When Hill died this week, Campbell was among the high-profile beneficiaries of his help who took time to pay tribute.

"He was a close adviser from the moment I started (politics)," Campbell said outside Auburn Avenue's Big Bethel AME Church, where Hill's funeral took place Friday. "When I became mayor, we talked about so many of the important issues. He was able to provide historical perspective about what needs to happen, how it needs to happen and the importance of bringing the races together for the progress of Atlanta. One of the indispensable figures in the history of Atlanta," Campbell said.

Jesse Hill's funeral was packed with luminaries from Atlanta's political and business communities -- who remembered him from work with President Carter to the board of regents to the board of directors of companies like Rich's Department Store and Delta Air Lines.

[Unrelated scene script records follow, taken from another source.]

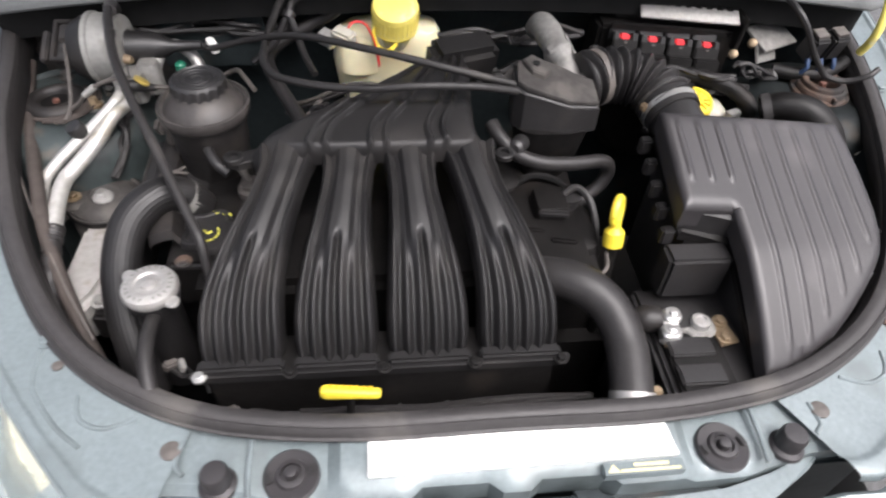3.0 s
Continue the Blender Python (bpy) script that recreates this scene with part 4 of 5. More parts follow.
vac = thing("heater_tube", (-0.4, 0.4, 0.93), "long thin black hose crossing the bay to the timing cover", "hose")
part("tube_wall", tube([(-0.440, 0.562, 1.020), (-0.437, 0.545, 1.038), (-0.428, 0.50, 1.038), (-0.404, 0.425, 1.022), (-0.352, 0.325, 0.983), (-0.311, 0.25, 0.947), (-0.298, 0.225, 0.932), (-0.293, 0.205, 0.90)], 0.0055, 10), HOSE, vac)
part("tube_boot", tube([(-0.440, 0.560, 1.024), (-0.436, 0.544, 1.038), (-0.432, 0.525, 1.039)], 0.0075, 12), RUBBER, vac)
part("tube_clip", box((-0.420, 0.478, 1.034), (0.010, 0.008, 0.012), 0.002, (0, 20, -20)), PLASTIC, vac)

ac = thing("air_conditioning_pipe", (-0.45, 0.42, 0.86), "bare aluminium air conditioning pipe with a black cap", "pipe", "air conditioning pipes")
part("pipe_wall", tube([(-0.426, 0.488, 0.956), (-0.431, 0.474, 0.956), (-0.435, 0.458, 0.954), (-0.450, 0.441, 0.943), (-0.475, 0.422, 0.926), (-0.507, 0.388, 0.905), (-0.517, 0.372, 0.885), (-0.52, 0.345, 0.82)], 0.0068, 12), ALU, ac)
part("cap", lathe([(0.0100, 0), (0.0108, 0.003), (0.0108, 0.013), (0.0095, 0.0155), (0.004, 0.016)], (-0.474, 0.426, 0.930), (-0.35, -0.25, 1), 24), PLASTIC, ac)
ac2 = thing("air_conditioning_pipe", (-0.45, 0.40, 0.86), "thick bare aluminium air conditioning pipe with a rubber end", "pipe", "air conditioning pipes")
part("pipe_wall", tube([(-0.422, 0.484, 0.944), (-0.430, 0.462, 0.945), (-0.439, 0.443, 0.942), (-0.456, 0.417, 0.924), (-0.478, 0.388, 0.908), (-0.488, 0.370, 0.902), (-0.487, 0.335, 0.897), (-0.480, 0.29, 0.890)], 0.0092, 14), ALU, ac2)
part("rubber_end", tube([(-0.481, 0.30, 0.891), (-0.478, 0.27, 0.885), (-0.47, 0.22, 0.86), (-0.46, 0.18, 0.82)], 0.0105, 12, 14, None, 180, 0.0012), HOSE, ac2)
valve = thing("expansion_valve_block", (-0.40, 0.5, 0.93), "grey aluminium valve block with a yellow ring", "valve")
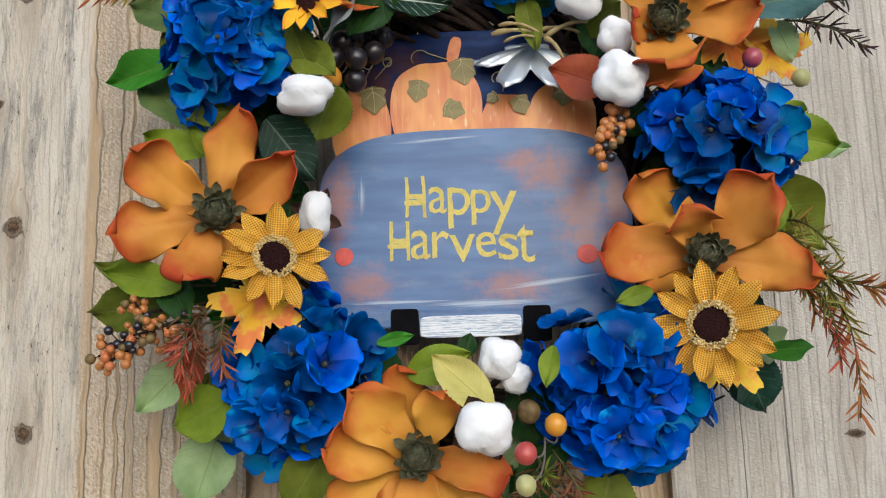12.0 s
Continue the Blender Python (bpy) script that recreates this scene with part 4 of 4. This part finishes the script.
ORANGE = "orange foam magnolia with red-tinged petals and dark seed head"
magnolia((-0.277, -0.158, 1.357), (
    ((-0.264, -0.158, 1.446), 0.044, 0, 0.20, 0.03, 0), ((-0.339, -0.186, 1.400), 0.050, 0, 0.34, 0.10, 0), ((-0.353, -0.182, 1.336), 0.050, 0, 0.22, 0.06, 0),
    ((-0.208, -0.172, 1.394), 0.052, 0, 0.30, 0.08, -0.55), ((-0.290, -0.198, 1.303), 0.046, 0, 0.40, -0.10, 0), ((-0.236, -0.150, 1.306), 0.042, 1, 0.25, 0.0, 0)), ORANGE)
magnolia((-0.119, -0.140, 1.158), (
    ((-0.127, -0.148, 1.231), 0.040, 2, 0.20, 0.06, 0.2), ((-0.165, -0.165, 1.216), 0.052, 0, 0.28, 0.04, 0), ((-0.100, -0.172, 1.211), 0.038, 0, 0.30, 0.03, 0),
    ((-0.189, -0.163, 1.176), 0.050, 0, 0.26, 0.06, 0), ((-0.187, -0.148, 1.117), 0.050, 1, 0.25, 0.05, 0), ((-0.123, -0.166, 1.101), 0.052, 0, 0.30, -0.05, 0),
    ((-0.146, -0.146, 1.081), 0.036, 2, 0.12, -0.06, 0.25), ((-0.048, -0.160, 1.152), 0.045, 0, 0.26, 0.05, 0), ((-0.060, -0.148, 1.106), 0.048, 1, 0.24, -0.04, 0), ((-0.156, -0.152, 1.118), 0.026, 1, 0.25, 0.0, 0.3)), ORANGE)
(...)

"He was right there with my sister in law Coretta (Scott King) and I in building that King Center," said Christine King Farris, sister of Dr. Martin Luther King Jr. "And he worked with us all the way."

They also remembered him as a financier of the civil rights movement.

"He was helping to organize pickets at Rich's, and bailing the pickets out (of jail)-- and serving (simultaneously) on Rich's board," chuckled former mayor and UN ambassador Andrew Young during Hill's eulogy.

"He was a behind the scenes type of person," said city councilman Kwanza Hall. "He would orchestrate. I mean, in those private meetings, he would be a very tough person. And very demanding in terms of his expectations. But in a good way. For the good of our city."

Jesse Hill was remembered as a tireless worker for civic unity, at a time when political power in the city shifted along racial lines.

"Jesse Hill has been at the forefront of everything good that has happened in Atlanta," said Campbell.

"He was no magician," Young said during the eulogy. "He didn't pull any strings. But he had the connections. And he was respected everywhere by everybody."

Jesse Hill Jr. was eulogized as a man who took no credit for the good things he did for Atlanta -- the embodiment of a selfless civic power broker.